OTOH, I'm waiting to see what Sony brings to the table in the Alpha series (they are coming... eventually). Sony P&S cameras shoot for longer periods (still only about 15-17 minutes, 30 best case), but every bit helps. I want to see if some of the image issues are ironed out, not knocking the Canon, but they don't seem to do too well with certain patterns/repeating textures - still it's been hard NOT to pick up a T2i for what it DOES do well!

For the places it's appropriate, the shallow DoF is hard to beat, but as has been noted, it's not necessary for the sauce to overpower the meat...

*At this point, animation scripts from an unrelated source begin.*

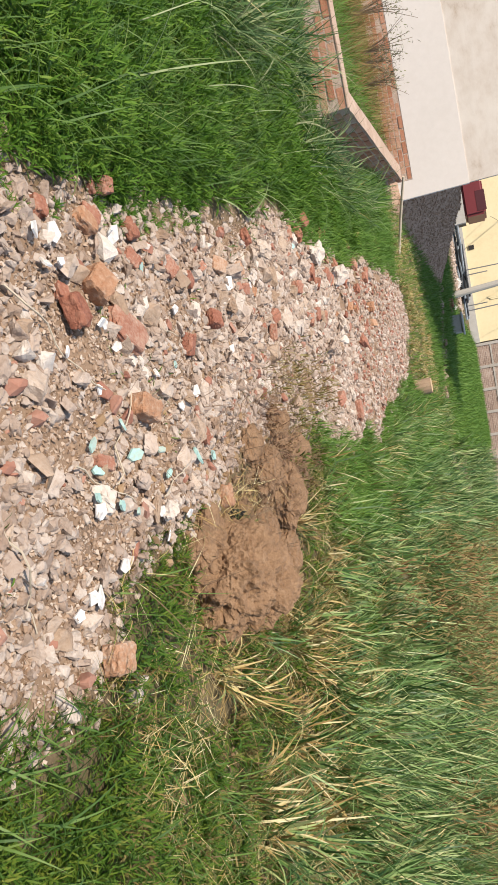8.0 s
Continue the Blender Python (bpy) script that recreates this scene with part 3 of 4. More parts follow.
for f in ((0, 1, 5, 4), (1, 2, 6, 5), (2, 3, 7, 6), (4, 5, 6, 7)):
    bm.faces.new([vs[i] for i in f])
part("side_wall", bm, plaster_mat, house)


# ---- mud ----
n = 3800
x, y = RS.normal(0.42, 0.36, n), RS.normal(4.6, 0.62, n)
under(scatter_stones("crumbs", x, y, 0.006 + 0.04 * RS.uniform(0, 1, n) ** 4, SHAPES, surface("mud_crumbs", [(0.17, 0.10, 0.055), (0.28, 0.18, 0.10), (0.38, 0.26, 0.16)], scale=9, fine=60, rnd="island", spread=0.5), 0.2), rubble, "stuff")
mud = thing("mud_heap", "heap of dried brown mud clods with torn roots", "mud heap", (0.55, 4.3, h1(0.55, 4.3)))
for cx, cy, r, tall in ((0.60, 3.95, 0.28, 0.9), (0.40, 3.72, 0.17, 0.6), (0.74, 4.36, 0.24, 0.85), (0.52, 4.62, 0.18, 0.5), (0.16, 4.62, 0.16, 0.6), (0.32, 5.02, 0.20, 0.6), (0.0, 4.45, 0.11, 0.6), (-0.10, 5.02, 0.14, 0.6), (0.70, 5.0, 0.17, 0.5), (0.36, 4.3, 0.12, 0.5), (0.10, 5.45, 0.15, 0.5), (0.86, 3.95, 0.12, 0.6)):
    bm = bmesh.new()
    bmesh.ops.create_icosphere(bm, subdivisions=6 if r > 0.22 else 5 if r > 0.13 else 4, radius=1)
    for v in bm.verts:
        p = v.co.copy() + Vector((cx * 7, cy * 7, 0))
        k = 1 + 0.28 * noise.noise(p * 1.3) + 0.16 * noise.noise(p * 3.1) + 0.10 * noise.noise(p * 7) + 0.05 * noise.noise(p * 14) + 0.034 * noise.noise(p * 25) + 0.016 * noise.noise(p * 50) - 0.8 * max(0.0, 0.07 - abs(noise.noise(p * 2.6)))
        v.co = Vector((v.co.x * r * k, v.co.y * r * k * 1.1, v.co.z * r * k * tall))
    bmesh.ops.translate(bm, verts=bm.verts, vec=(cx - 0.55, cy - 4.3, h1(cx, cy) - mud.location.z + r * tall * 0.25))
    part("clod", bm, mud_mat, mud)
n = 1300
x, y = RS.normal(0.3, 0.42, n), RS.normal(4.7, 0.65, n)
tagged(blades("torn_roots", x, y, height(x, y) + 0.04 + rnd(0, 0.12, n), rnd(0.06, 0.25, n), rnd(0.002, 0.005, n), rnd(0, 6.283, n), rnd(0.6, 1.7, n), rnd(0, 1.2, n), foliage("root", [(0.06, 0.035, 0.02), (0.14, 0.085, 0.045), (0.27, 0.19, 0.10)], thin=0.05), 4), "dry brown roots and straw on the mud", "roots", kind="stuff")


rootx, rooty = RS.normal(0.12, 0.22, 16), RS.normal(5.1, 0.35, 16)
tufts("dead_tuft", rootx, rooty, 55, 0.2, foliage("dead_blade", [(0.12, 0.06, 0.035), (0.22, 0.12, 0.065), (0.36, 0.24, 0.13)], thin=0.05), "brown dead grass roots torn from the ground", 0.006, 0.09, 0.9, 1.2, 0.06)
tufts("live_tuft", np.array([0.42, 0.62, 0.3]), np.array([4.1, 5.3, 5.9]), 26, 0.22, lawn_blade, "small green tuft growing in the mud", 0.006, 0.04, 0.5, 0.8, 0.08)


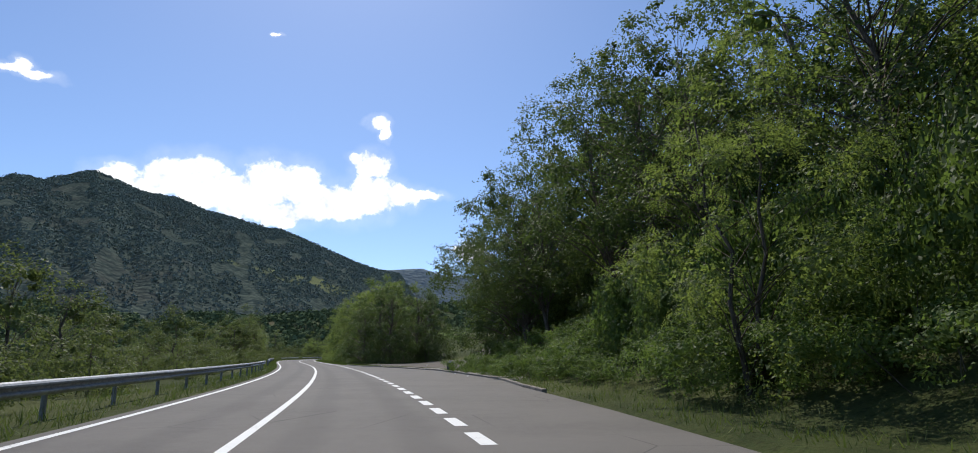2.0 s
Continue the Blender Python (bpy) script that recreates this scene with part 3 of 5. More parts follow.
LOCUST_TALL, LOCUST_YOUNG = "tall locust tree with feathery green leaves beside the road", "young locust tree leafy down to the ground on the verge"
SORTS = {
    "tall": [grow("locust_tree", 11 + k, 13.0, 7.4, 0.14, 56, 1.35, "feather", 0.34, 4200, LOCUST, LOCUST_TALL, pairs=3, fill=7500, fill_size=0.25, apart=0.85, thick=0.7, core=70) for k in range(3)],
    "near": [grow("locust_tree", 15 + k, 13.0, 7.0, 0.12, 60, 1.25, "feather", 0.25, 8000, LOCUST, "tall locust tree leaning out over the road", pairs=4, fill=27000, fill_size=0.13, apart=0.8, thick=0.6, core=150) for k in range(3)],
    "canopy": [grow("broadleaf_tree", 18 + k, 15.5, 10.5, 0.36, 64, 1.55, "broad", 0.15, 13000, BROAD, "tall broadleaf tree with a high spreading crown over the shaded bank", tri=False, fill=11000, fill_size=0.20, apart=0.75, thick=0.7, core=70) for k in range(2)],
    "mid": [grow("locust_tree", 21 + k, 8.5, 5.8, 0.03, 44, 1.05, "feather", 0.29, 3200, LOCUST, LOCUST_YOUNG, stems=2, pairs=4, fill=8500, fill_size=0.17, apart=0.8, thick=0.7, core=100) for k in range(3)],
    "sapling": [grow("locust_tree", 26 + k, 8.5, 4.8, 0.14, 64, 0.80, "feather", 0.36, 3000, LOCUST, "slender young locust tree with airy leaves on the bank", stems=2, pairs=4, fill=2600, fill_size=0.20, tri=False, thick=0.6, core=0, apart=0.7) for k in range(2)],
    "bush": [grow("bush", 31 + k, 3.0, 4.0, 0.02, 24, 0.78, "feather", 0.24, 1100, LOCUST, "dense green locust bush on the verge", "bush", stems=3, pairs=3, fill=2600, fill_size=0.16, apart=0.7, thick=0.5) for k in range(3)],
    "back": [grow("locust_tree", 36 + k, 14.0, 8.6, 0.06, 44, 1.7, "feather", 0.46, 1000, LOCUST, "tall locust tree in the shade of the wood", pairs=3, fill=4600, fill_size=0.46) for k in range(2)],
    "oak": [grow("broadleaf_tree", 41 + k, 12.5, 9.4, 0.08, 80, 1.3, "broad", 0.20, 9000, BROAD, "dark round-leaved broadleaf tree beside the side road", fill=9000, fill_size=0.26) for k in range(2)],
    "big_oak": [grow("broadleaf_tree", 45 + k, 19.5, 14.5, 0.06, 120, 1.75, "broad", 0.18, 20000, BROAD, "tall dark broadleaf tree beside the side road", tri=False, fill=20000, fill_size=0.30, thick=0.75, apart=0.75) for k in range(3)],
    "thick": [grow("bush", 54 + k, 5.5, 6.5, 0.02, 36, 1.2, "broad", 0.13, 3400, BROAD, "dark green undergrowth in the shade of the wood", "bush", stems=3, fill=4200, fill_size=0.17) for k in range(2)],
    "hedge": [grow("bush", 51 + k, 5.0, 6.5, 0.02, 46, 1.1, "broad", 0.14, 5200, BROAD, "dense dark green bush at the wood's edge", "bush", stems=3, fill=5000, fill_size=0.16) for k in range(2)],
    "vine": [grow("vine_mound", 56 + k, 1.3, 4.2, 0.0, 36, 0.55, "broad", 0.11, 3800, VINE, "low mound of creeping vines on the bank", "creeper", stems=3, fill=1600, fill_size=0.14) for k in range(2)],
    "weed": [grow("weed_clump", 91 + k, 0.75, 1.1, 0.0, 12, 0.26, "narrow", 0.15, 420, WEED, "rank green weed clump on the cut bank", "weeds", stems=1, thick=0.4) for k in range(3)],
    "slim": [grow("young_tree", 61 + k, 9.0, 3.6, 0.18, 34, 0.75, "narrow", 0.24, 3600, WILLOW, "slender pale green tree with narrow leaves behind the guard rail", stems=2, fill=900, fill_size=0.26, thick=0.5, core=6) for k in range(3)],
    "bare": [grow("young_tree", 66 + k, 9.0, 2.2, 0.55, 16, 0.45, "narrow", 0.24, 520, WILLOW, "thin sparse tree with few leaves", thick=0.6) for k in range(2)],
    "scrub": [grow("bush", 71 + k, 2.6, 3.8, 0.02, 26, 0.7, "narrow", 0.24, 1500, WILLOW, "pale green scrub behind the guard rail", "bush", stems=3, fill=1500, fill_size=0.18) for k in range(3)],
    "grove": [grow("broadleaf_tree", 81 + k, 8.0, 7.0, 0.03, 36, 1.35, "broad", 0.24, 2800, WILLOW, "leafy green tree in the valley", fill=2600, fill_size=0.30) for k in range(3)],
}
USED = set()
_put_rng = np.random.default_rng(5)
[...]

Having a DSLR-V as a tool, for what it does well, is without a doubt a great idea. I played with a friends D90 (bought because I said "well, if you need to buy a new body anyway...") for about a minute, and that was enough to "sell" me on the possibilities... when I can buy a body to go with some of the nice old Minolta glass I've already got, I'll be all over it. It won't replace a "video camera" for everything, but will have its place as a tool.

I've already started to use a Sony P&S with 1080i video for "personal use", just because it's so small, and it gets great results - I've even contemplated it as a discrete supplemental multi-angle cam... it could be put in places where even a "small" video camera might be too obtrusive... it's an interesting "tool" too!